Router level tracking:
If you want to know when he is home versus not, you can actually see connected devices on your home WiFi router. When his phone connects, he is home. When it disconnects and does not reconnect for hours, he left. This is not real time GPS but it is a useful secondary check.

Carrier level options:
Some mobile carriers offer family location tracking built into your plan. Check with whoever your carrier is because some of them have this for free or low cost on family plans. It works through cell towers so it cannot be turned off without turning off the phone entirely.

The layered approach works best: one app for GPS, carrier tracking as backup, router check for home status.

The tools people have mentioned basically fall into two categories: Google and Apple native tools which are free and good enough for most parents, and third party apps which add features like history, alerts, and in some cases deeper monitoring.

For a parent in the exact situation described (teen going out, vague about location, safety concern), here is what I would actually do:

Short term fix (today):
Set up Google Maps location sharing or Find My depending on his phone.

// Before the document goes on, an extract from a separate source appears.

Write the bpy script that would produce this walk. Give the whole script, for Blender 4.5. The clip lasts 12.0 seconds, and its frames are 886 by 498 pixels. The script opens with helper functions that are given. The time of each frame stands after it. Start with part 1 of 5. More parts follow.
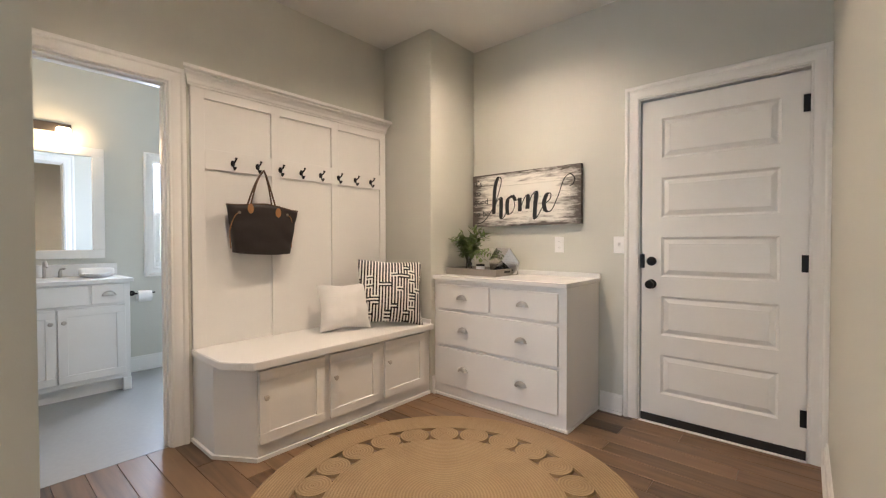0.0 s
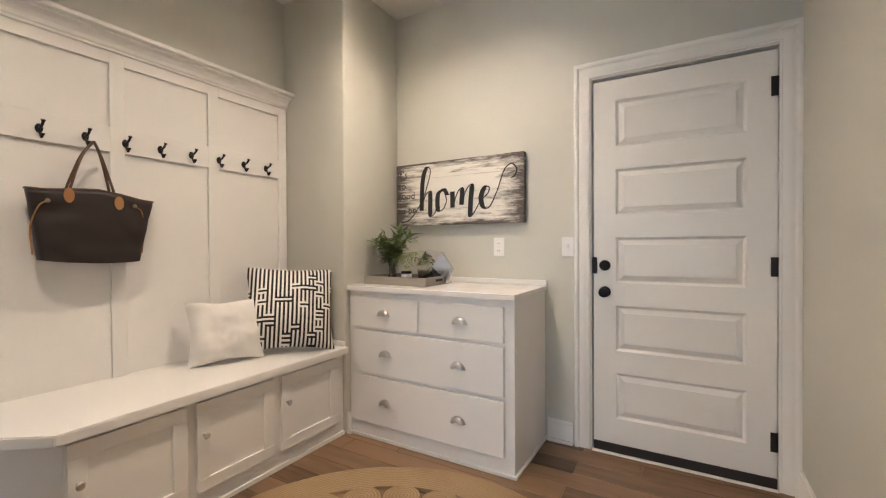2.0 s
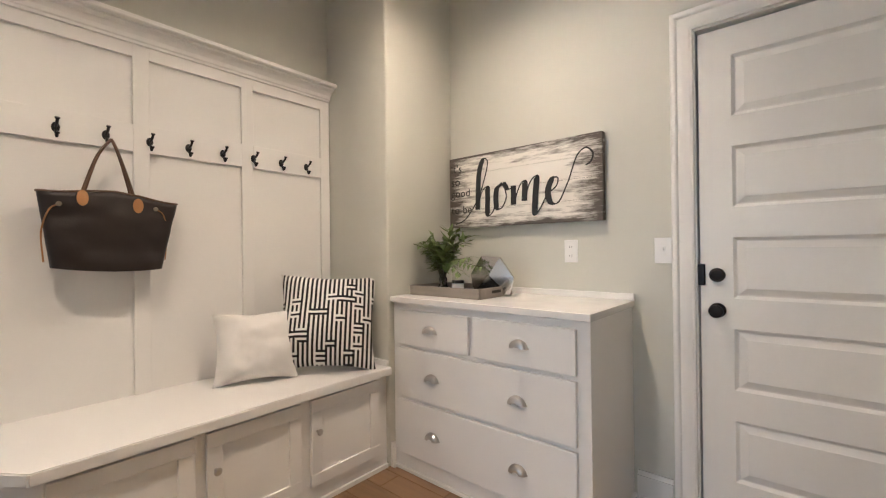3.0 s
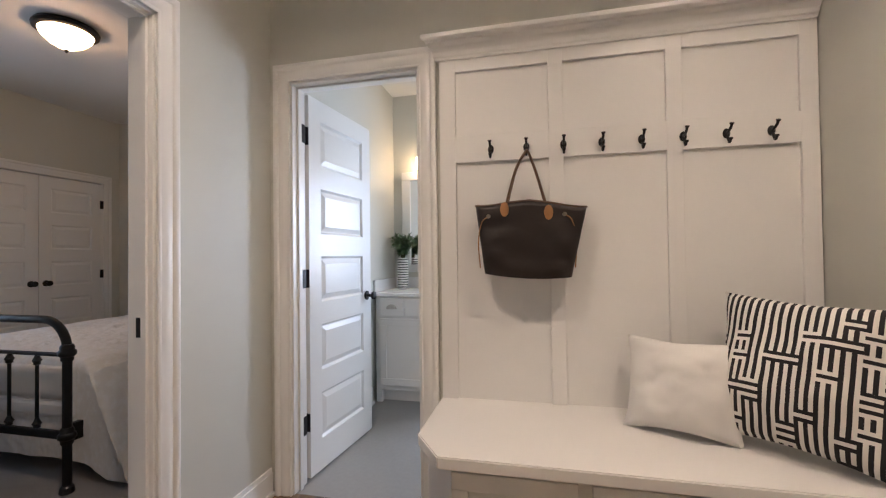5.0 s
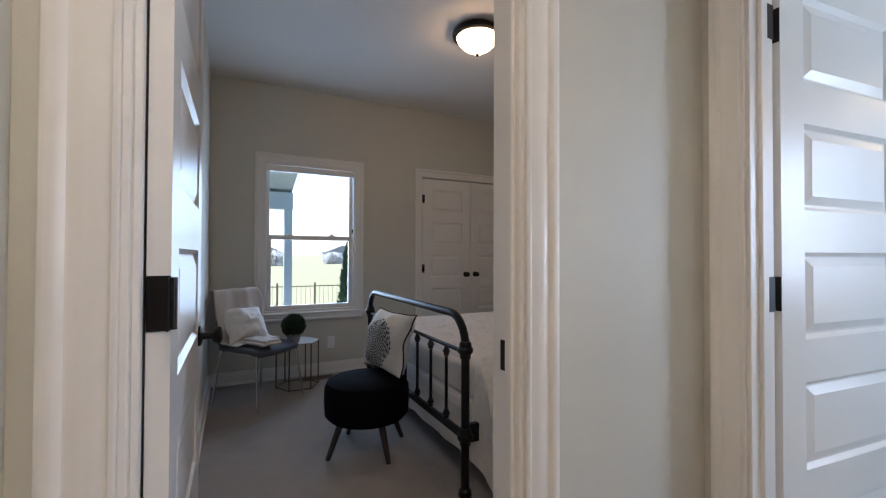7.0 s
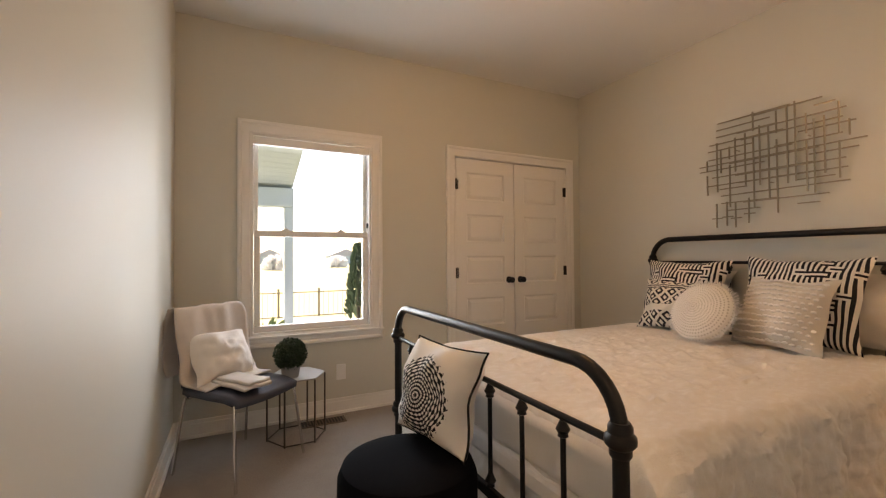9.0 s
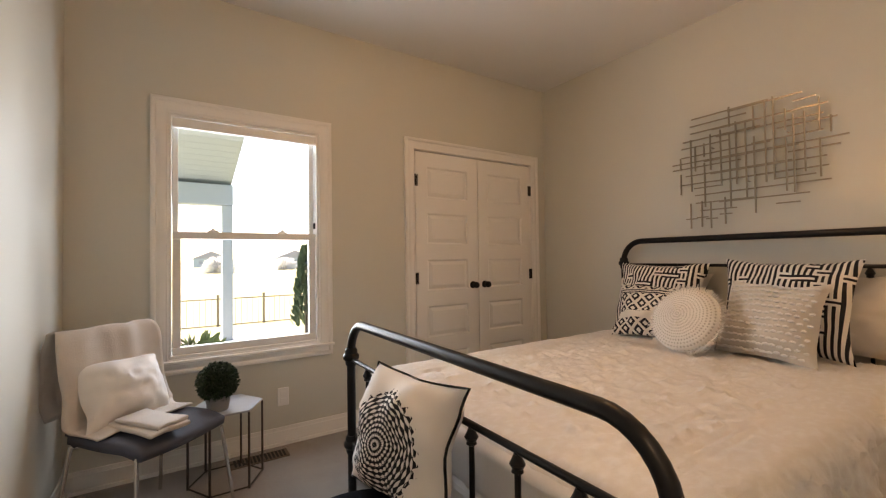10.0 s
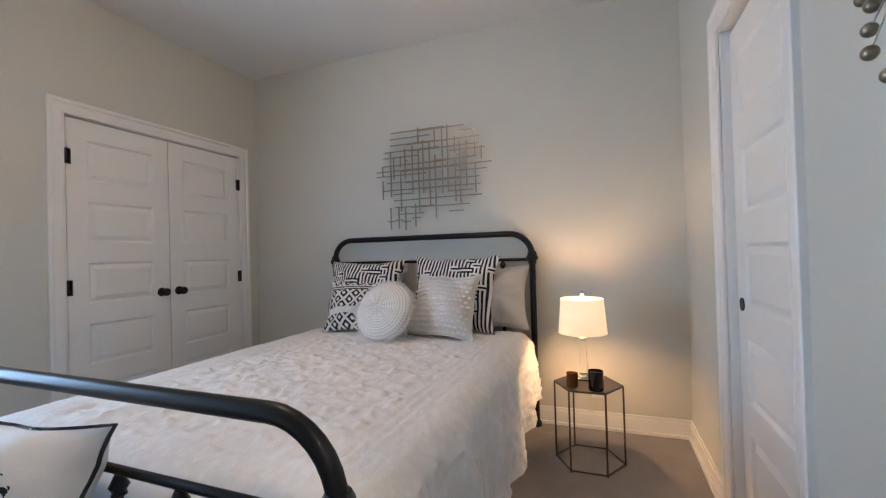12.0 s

Takes 5 minutes. Gets you real time location right away.

Medium term (this week):
Move to a proper family app. Something like the options already mentioned in this thread. Pick one based on what phone he has and what you actually need to see.

Longer term:
Have the direct conversation. Not as a punishment. Just as a parent being honest: “I worry when I do not know where you are. This is how I handle that worry.” Most teens, even if they grumble, respect that honesty more than finding out later they were being tracked without knowing.

Location sharing is not about not trusting your kid. It is about being the adult who stays available if something goes wrong. That reframe helps a lot when you have the talk with Tyler.

Good luck to the original poster, seriously. Parenting a teenager is not easy.